A. Mint locations. B. Locations where coins of king Ballaios were uncovered.

Ballaios minted coins in his own name. His coins with the long legend ΒΑΣΙΛΕΩΣ ΒΑΛΛΑΙΟΥ (BASILEOS BALLAIOY) were minted in Rhizon while the coins with the short legend ΒΑΛΛΑΙΟΥ and the head of the king Ballaios which is of a different type and are older, were minted in Pharos. In some cases it is possible to observe that Ballaios' coins were over struck on the older Pharos specimens. The distribution of his coinage indicates that they were concentrated in the central Dalmatian area, while the large number of different dies that have been identified to date indicates a long minting of his coins. Numismatic evidence shows that Ballaios reigned for quite a lengthy time. His coins are also frequently found in Italy, which confirms the trade contacts between both Adriatic coasts.

On the obverse of the coins a bust of the king facing left to right is depicted, while on the reverse Artemis, advancing or standing, is represented with or without a torch, sometimes carrying one or two spears, surrounded by either the long or short legend. Most of these coins are bronze, some, and always those with the long legend are silver. Their weight, c. 3.5g corresponds top the Roman victorium.

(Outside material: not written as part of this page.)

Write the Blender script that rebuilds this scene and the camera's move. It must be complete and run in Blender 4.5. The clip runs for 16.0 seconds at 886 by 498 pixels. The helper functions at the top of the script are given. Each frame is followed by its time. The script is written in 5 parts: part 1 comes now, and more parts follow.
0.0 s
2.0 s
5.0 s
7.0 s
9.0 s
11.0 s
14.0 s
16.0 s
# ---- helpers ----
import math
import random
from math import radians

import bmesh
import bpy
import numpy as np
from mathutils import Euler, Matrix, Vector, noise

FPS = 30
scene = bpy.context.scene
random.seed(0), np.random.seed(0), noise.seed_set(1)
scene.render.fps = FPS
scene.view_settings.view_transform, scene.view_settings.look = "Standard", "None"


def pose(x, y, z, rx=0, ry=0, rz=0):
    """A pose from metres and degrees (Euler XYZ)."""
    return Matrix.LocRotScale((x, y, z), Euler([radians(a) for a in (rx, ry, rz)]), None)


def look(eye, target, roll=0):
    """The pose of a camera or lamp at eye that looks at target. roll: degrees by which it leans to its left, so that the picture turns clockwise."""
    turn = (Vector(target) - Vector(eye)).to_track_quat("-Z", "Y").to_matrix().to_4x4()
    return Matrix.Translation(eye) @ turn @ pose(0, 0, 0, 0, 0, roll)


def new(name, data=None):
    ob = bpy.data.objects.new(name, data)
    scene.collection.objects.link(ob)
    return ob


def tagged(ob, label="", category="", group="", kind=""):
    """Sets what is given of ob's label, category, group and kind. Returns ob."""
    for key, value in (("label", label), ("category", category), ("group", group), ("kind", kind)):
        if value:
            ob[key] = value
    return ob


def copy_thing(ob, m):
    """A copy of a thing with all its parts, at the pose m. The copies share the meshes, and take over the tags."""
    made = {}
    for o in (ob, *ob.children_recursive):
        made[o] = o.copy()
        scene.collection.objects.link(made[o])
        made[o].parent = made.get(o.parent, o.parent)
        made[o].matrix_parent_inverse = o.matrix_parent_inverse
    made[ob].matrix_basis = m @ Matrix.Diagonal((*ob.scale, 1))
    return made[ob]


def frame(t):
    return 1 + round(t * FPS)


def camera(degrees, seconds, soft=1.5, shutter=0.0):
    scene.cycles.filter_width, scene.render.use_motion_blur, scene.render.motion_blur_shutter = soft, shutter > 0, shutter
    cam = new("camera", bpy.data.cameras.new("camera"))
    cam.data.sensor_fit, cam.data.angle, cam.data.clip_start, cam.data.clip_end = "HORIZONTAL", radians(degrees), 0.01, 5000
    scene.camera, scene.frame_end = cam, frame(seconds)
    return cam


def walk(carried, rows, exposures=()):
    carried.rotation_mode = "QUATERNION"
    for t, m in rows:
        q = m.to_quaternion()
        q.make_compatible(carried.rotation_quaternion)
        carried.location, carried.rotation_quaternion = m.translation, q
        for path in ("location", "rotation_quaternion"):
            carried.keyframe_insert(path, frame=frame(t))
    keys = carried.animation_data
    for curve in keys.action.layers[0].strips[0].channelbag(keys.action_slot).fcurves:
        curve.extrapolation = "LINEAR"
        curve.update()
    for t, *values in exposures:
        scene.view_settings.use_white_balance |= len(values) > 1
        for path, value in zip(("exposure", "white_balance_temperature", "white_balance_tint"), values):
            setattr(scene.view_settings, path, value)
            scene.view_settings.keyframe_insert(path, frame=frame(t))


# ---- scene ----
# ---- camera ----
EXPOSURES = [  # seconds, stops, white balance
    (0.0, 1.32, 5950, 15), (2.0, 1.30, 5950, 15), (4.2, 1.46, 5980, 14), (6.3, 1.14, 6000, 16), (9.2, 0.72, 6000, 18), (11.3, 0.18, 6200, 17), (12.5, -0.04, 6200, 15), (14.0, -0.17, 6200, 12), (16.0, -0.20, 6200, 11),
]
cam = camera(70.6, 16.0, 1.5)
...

It is significant the Ballaios also had silver coins minted, which indicates his wealth and power, since elsewhere in Hellenistic Dalmatia silver coinage is very rarely documented from Greek/Illyrian mints. The weight of the bronze coins of Ballaios is between 1.0 and 4.5g, while most of the documented specimens weigh between 2.0 and 2.5g. The relatively great impact of the coinage of Ballaios is also indicated by a large number of imitations of his coins. In several instances on some coins, an embossed circular Illyrian shield on one side and the flying horse Pegasus, a mythological creature, and the letter "B", "A" and "L" on the other side, are depicted.

Ballaios' coins were in circulation in the regions along both Adriatic coasts; along the eastern Adriatic, they have been found in a broad area extending from Phoenice in Epirus to Shkodër, in present-day Albania, to Pharos, and along the western Adriatic from Leuca and Locri to Aquileia, indicating trade activity of Ballaios that was no longer controlled by Issa. As expected the coins of Ballaios were also found in the broad area of Narona, the most important Greek/Illyrian emporium which maintained along with the river Neretva, commercial and other contacts with the interior regions or Illyricum.